Еще ценнее мог бы быть в том же смысле еще один из моих новых знакомых студентов — Володя Направник, сын превосходного музыканта, маститого дирижера русской оперы Эдуарда Францевича, но почему-то Володя держал меня тогда на дистанции не то из какого-то чванства, не то просто потому, что ему что-то во мне не нравилось. Вот он был отличный музыкант, не чета ни Пыпину, ни Валечке, и уже считался тонким, очень сведущим в теории, знатоком. Позже в жизни мы неоднократно с Володей встречались, и к этому времени он успел в корне изменить прежней своей манере относиться к мне. Напротив, он много раз напрямик изъявлял желание сойтись со мной поближе, но это не удавалось, а почему, я не сумел бы объяснить. В эмиграции нашему сближению помешало просто то, что он поселился в Брюсселе, а я в Париже…

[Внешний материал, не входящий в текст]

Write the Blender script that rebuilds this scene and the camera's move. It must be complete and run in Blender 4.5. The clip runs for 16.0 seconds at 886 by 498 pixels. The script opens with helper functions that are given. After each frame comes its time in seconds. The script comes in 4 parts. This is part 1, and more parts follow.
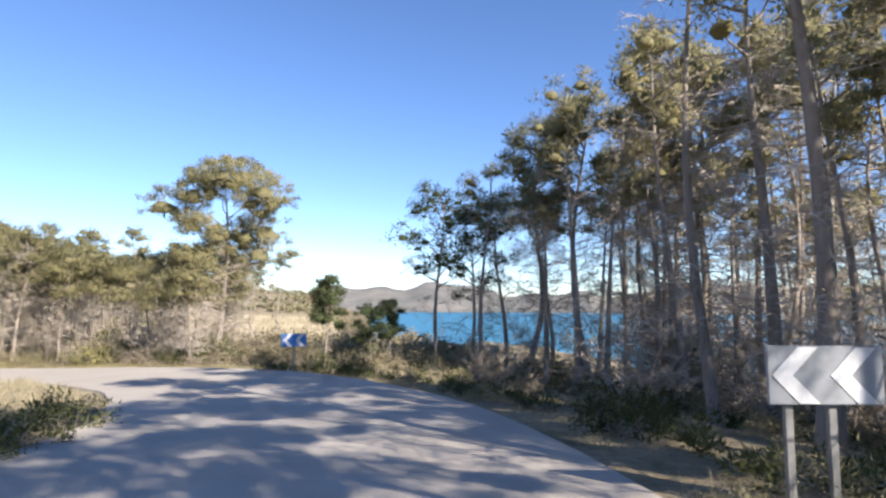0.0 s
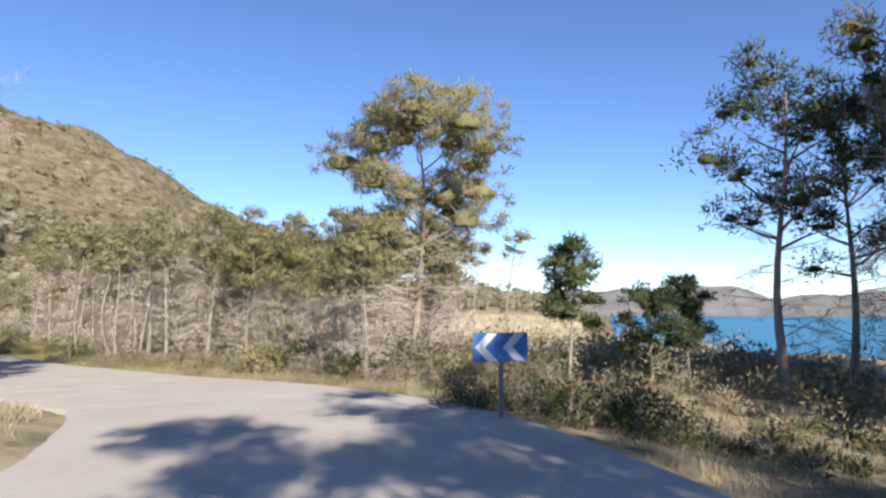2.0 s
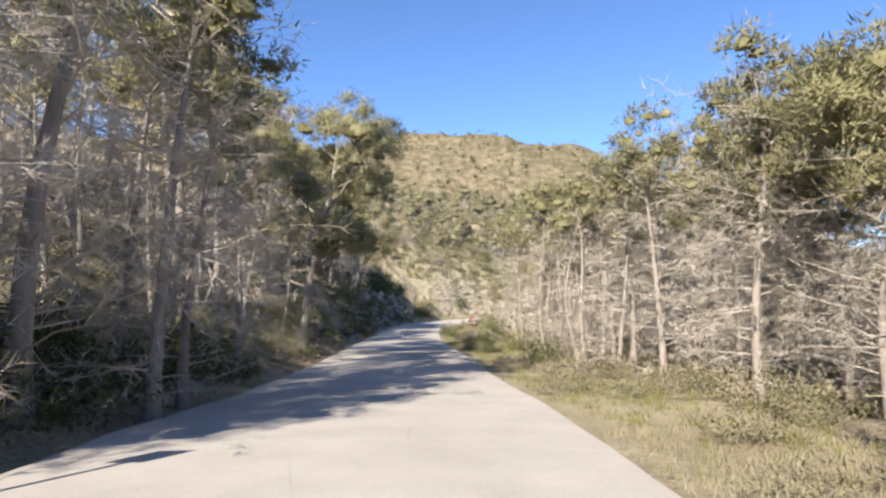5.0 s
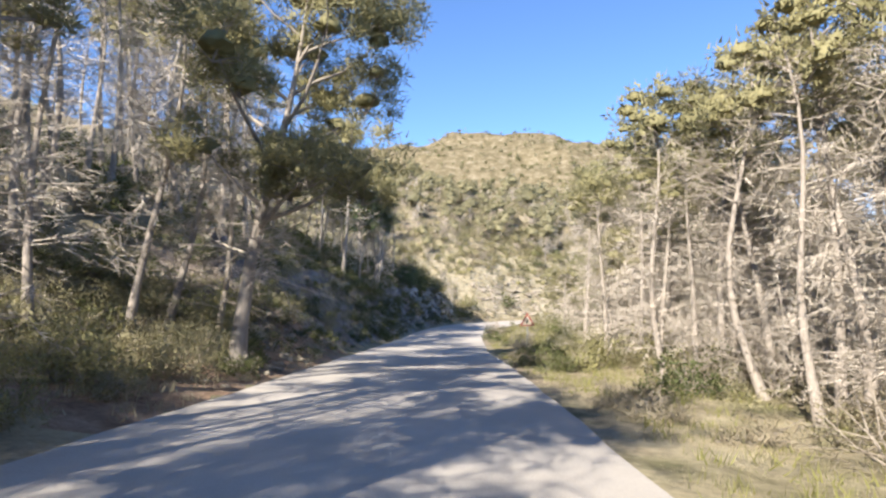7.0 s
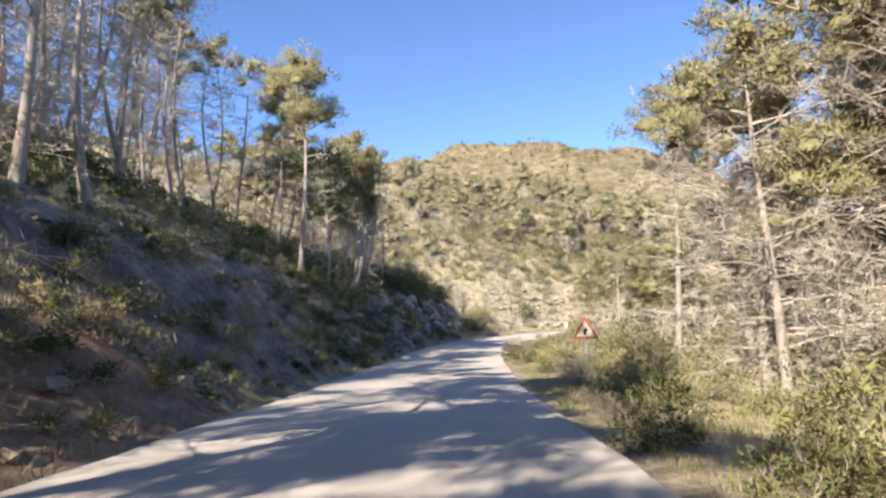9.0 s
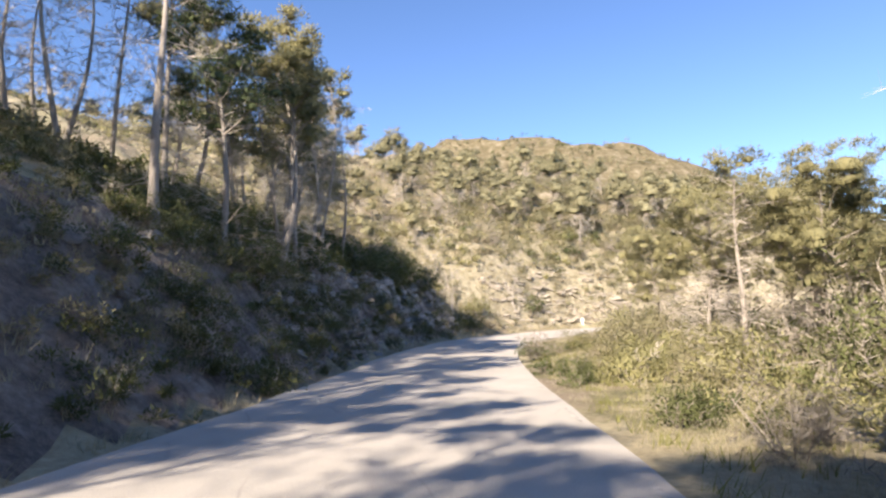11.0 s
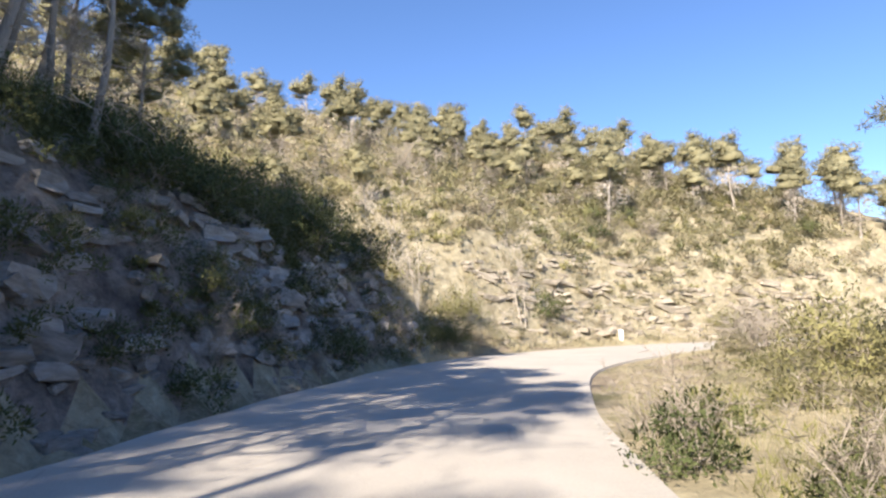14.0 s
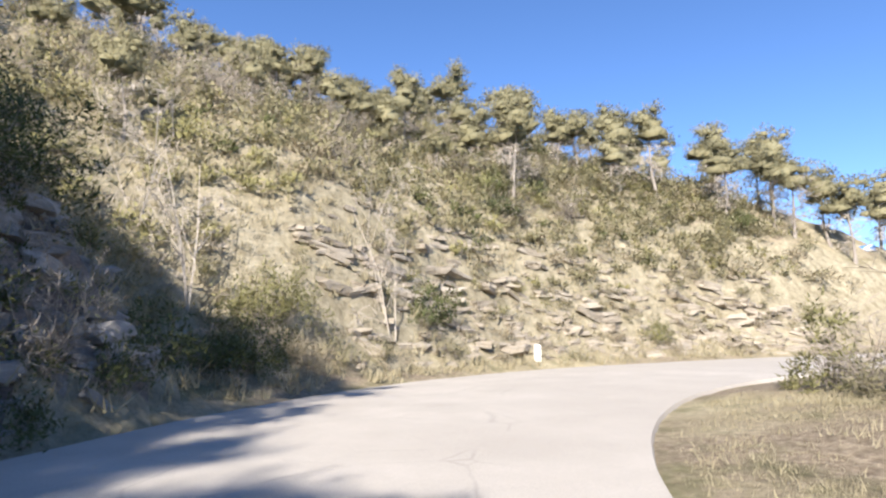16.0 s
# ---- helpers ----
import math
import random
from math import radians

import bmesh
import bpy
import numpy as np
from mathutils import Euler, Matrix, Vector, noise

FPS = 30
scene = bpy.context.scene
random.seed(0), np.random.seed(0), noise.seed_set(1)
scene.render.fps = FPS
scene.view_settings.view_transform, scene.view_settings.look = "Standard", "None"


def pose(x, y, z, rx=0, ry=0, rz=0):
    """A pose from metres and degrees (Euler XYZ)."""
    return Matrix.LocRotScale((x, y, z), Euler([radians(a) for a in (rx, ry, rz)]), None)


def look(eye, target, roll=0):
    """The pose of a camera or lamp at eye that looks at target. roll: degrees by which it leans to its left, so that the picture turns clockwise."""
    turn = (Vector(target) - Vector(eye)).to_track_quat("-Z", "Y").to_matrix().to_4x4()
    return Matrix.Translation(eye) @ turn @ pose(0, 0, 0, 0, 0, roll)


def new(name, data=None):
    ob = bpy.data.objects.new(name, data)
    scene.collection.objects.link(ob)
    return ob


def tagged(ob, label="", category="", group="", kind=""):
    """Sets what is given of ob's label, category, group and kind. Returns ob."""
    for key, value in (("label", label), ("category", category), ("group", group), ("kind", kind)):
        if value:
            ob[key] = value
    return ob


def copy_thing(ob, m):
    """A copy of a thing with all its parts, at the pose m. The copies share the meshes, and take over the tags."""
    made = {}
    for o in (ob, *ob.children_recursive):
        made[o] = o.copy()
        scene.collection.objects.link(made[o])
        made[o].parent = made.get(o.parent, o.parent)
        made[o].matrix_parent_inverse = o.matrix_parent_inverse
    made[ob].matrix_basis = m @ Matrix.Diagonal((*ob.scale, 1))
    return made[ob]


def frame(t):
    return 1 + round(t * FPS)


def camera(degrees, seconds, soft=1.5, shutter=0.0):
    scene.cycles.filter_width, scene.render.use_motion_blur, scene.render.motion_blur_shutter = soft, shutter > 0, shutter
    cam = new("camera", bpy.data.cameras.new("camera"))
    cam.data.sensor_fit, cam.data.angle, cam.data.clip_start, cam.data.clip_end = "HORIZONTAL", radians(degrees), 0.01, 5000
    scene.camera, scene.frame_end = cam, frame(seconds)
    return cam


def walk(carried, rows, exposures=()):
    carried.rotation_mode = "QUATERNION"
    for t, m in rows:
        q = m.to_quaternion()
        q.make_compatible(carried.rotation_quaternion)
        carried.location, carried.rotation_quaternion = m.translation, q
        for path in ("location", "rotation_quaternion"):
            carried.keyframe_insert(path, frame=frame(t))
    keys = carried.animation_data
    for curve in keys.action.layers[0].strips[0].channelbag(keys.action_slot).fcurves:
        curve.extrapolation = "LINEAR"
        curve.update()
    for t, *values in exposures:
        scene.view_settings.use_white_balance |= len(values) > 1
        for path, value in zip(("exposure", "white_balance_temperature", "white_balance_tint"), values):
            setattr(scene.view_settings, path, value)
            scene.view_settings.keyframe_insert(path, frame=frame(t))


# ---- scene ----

# ================= camera =================
cam = camera(73.9, 16.0, 2.4)
# seconds, eye x y z, yaw, pitch, roll
PATH = [
    (0.0, 0.000, -0.000, 1.300, 0.00, 5.67, 0.26),
    (0.5, -0.111, 2.626, 1.173, 6.52, 5.35, 0.59),
    (1.0, -0.504, 5.248, 1.041, 11.75, 5.23, 0.41),
    (1.5, -1.113, 7.862, 0.911, 17.04, 5.77, 0.47),
    (2.0, -2.066, 10.342, 0.791, 23.00, 5.91, 0.19),
    (2.5, -3.373, 12.638, 0.682, 30.00, 6.11, -0.38),
    (3.0, -4.967, 14.743, 0.579, 37.91, 6.16, -0.84),
    (3.5, -6.892, 16.675, 0.483, 46.21, 6.16, -0.52),
    (4.0, -9.077, 18.319, 0.383, 54.78, 6.09, -0.45),
    (4.5, -11.351, 19.695, 0.274, 63.17, 5.89, -0.51),
    (4.7, -12.296, 20.181, 0.228, 65.80, 5.70, -0.29),
    (6.8, -22.724, 24.608, -0.258, 72.12, 5.73, 0.47),
    (7.0, -23.763, 24.978, -0.300, 72.47, 5.99, 0.48),
    (7.5, -26.392, 25.886, -0.395, 73.00, 6.63, -0.24),
    (8.0, -29.111, 26.802, -0.473, 73.40, 6.83, -0.23),
    (8.5, -31.831, 27.776, -0.523, 73.40, 7.23, -0.95),
    (9.0, -34.618, 28.737, -0.560, 73.18, 7.52, -1.37),
    (9.2, -35.788, 29.124, -0.574, 72.92, 7.56, -1.37),
    (11.3, -48.232, 33.180, -0.887, 72.21, 7.46, -1.30),
    (11.5, -49.440, 33.624, -0.903, 72.00, 7.53, -0.93),
    (12.0, -52.440, 34.756, -0.936, 71.78, 7.91, -0.63),
    (12.5, -55.352, 35.905, -0.955, 71.68, 7.99, -0.40),
    (13.0, -58.316, 37.003, -0.961, 71.44, 8.17, -0.14),
    (13.5, -61.306, 38.148, -0.949, 71.20, 8.60, -0.84),
    (14.0, -64.320, 39.319, -0.923, 70.61, 8.77, -0.57),
    (14.5, -67.335, 40.586, -0.887, 69.60, 9.01, -0.20),
    (15.0, -70.285, 41.981, -0.842, 67.34, 9.27, 0.42),
    (15.5, -73.122, 43.482, -0.782, 63.33, 9.46, 0.60),
    (16.0, -75.802, 45.214, -0.711, 58.13, 9.95, -0.26),
]


def eye_pose(x, y, z, yaw, pitch, roll):
    a, p = radians(yaw), radians(pitch)
    way = Vector((-math.sin(a) * math.cos(p), math.cos(a) * math.cos(p), math.sin(p)))
    return look((x, y, z), Vector((x, y, z)) + way, roll)


walk(cam, [(row[0], eye_pose(*row[1:])) for row in PATH], [(0, 1.15, 6230, 14), (1, 1.1, 6230, 14), (2.5, .92, 6150, 14), (3.5, 1.05, 6150, 12), (4.7, 1.2, 6150, 12), (7, 1.5, 6120, 11), (9, 1.45, 6420, 13), (11.5, 1.5, 6600, 14), (13.5, 1.48, 6480, 12), (15, 1.36, 6080, 12), (16, 1.26, 5980, 12)])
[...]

Было в той же компании еще три-четыре человека, но из них я запомнил только одного Левенштерна, да и то, вероятно, потому, что этот юноша, жгучий брюнет, носил такую звучную фамилию — однако без какого-либо титула или хотя бы словечка «фон». Возможно даже, что он был еврейского происхождения. Звучности фамилии отвечало изящество манер и отлично сидевший на нем мундир. Рядом с Коврайским Левенштерн был наиболее декоративен в стиле золотой молодежи и, вероятно, в этом была причина, почему Коврайский терпел его общество и даже оказывал ему род предпочтения. Кажется, и Левенштерн был музыкален, во всяком случае, музыка играла в этой компании, которую я одно время считал своей, значительную роль. Этот общий к музыке интерес побуждал нас гурьбой отправляться в Павловск, славившийся своими симфоническими концертами.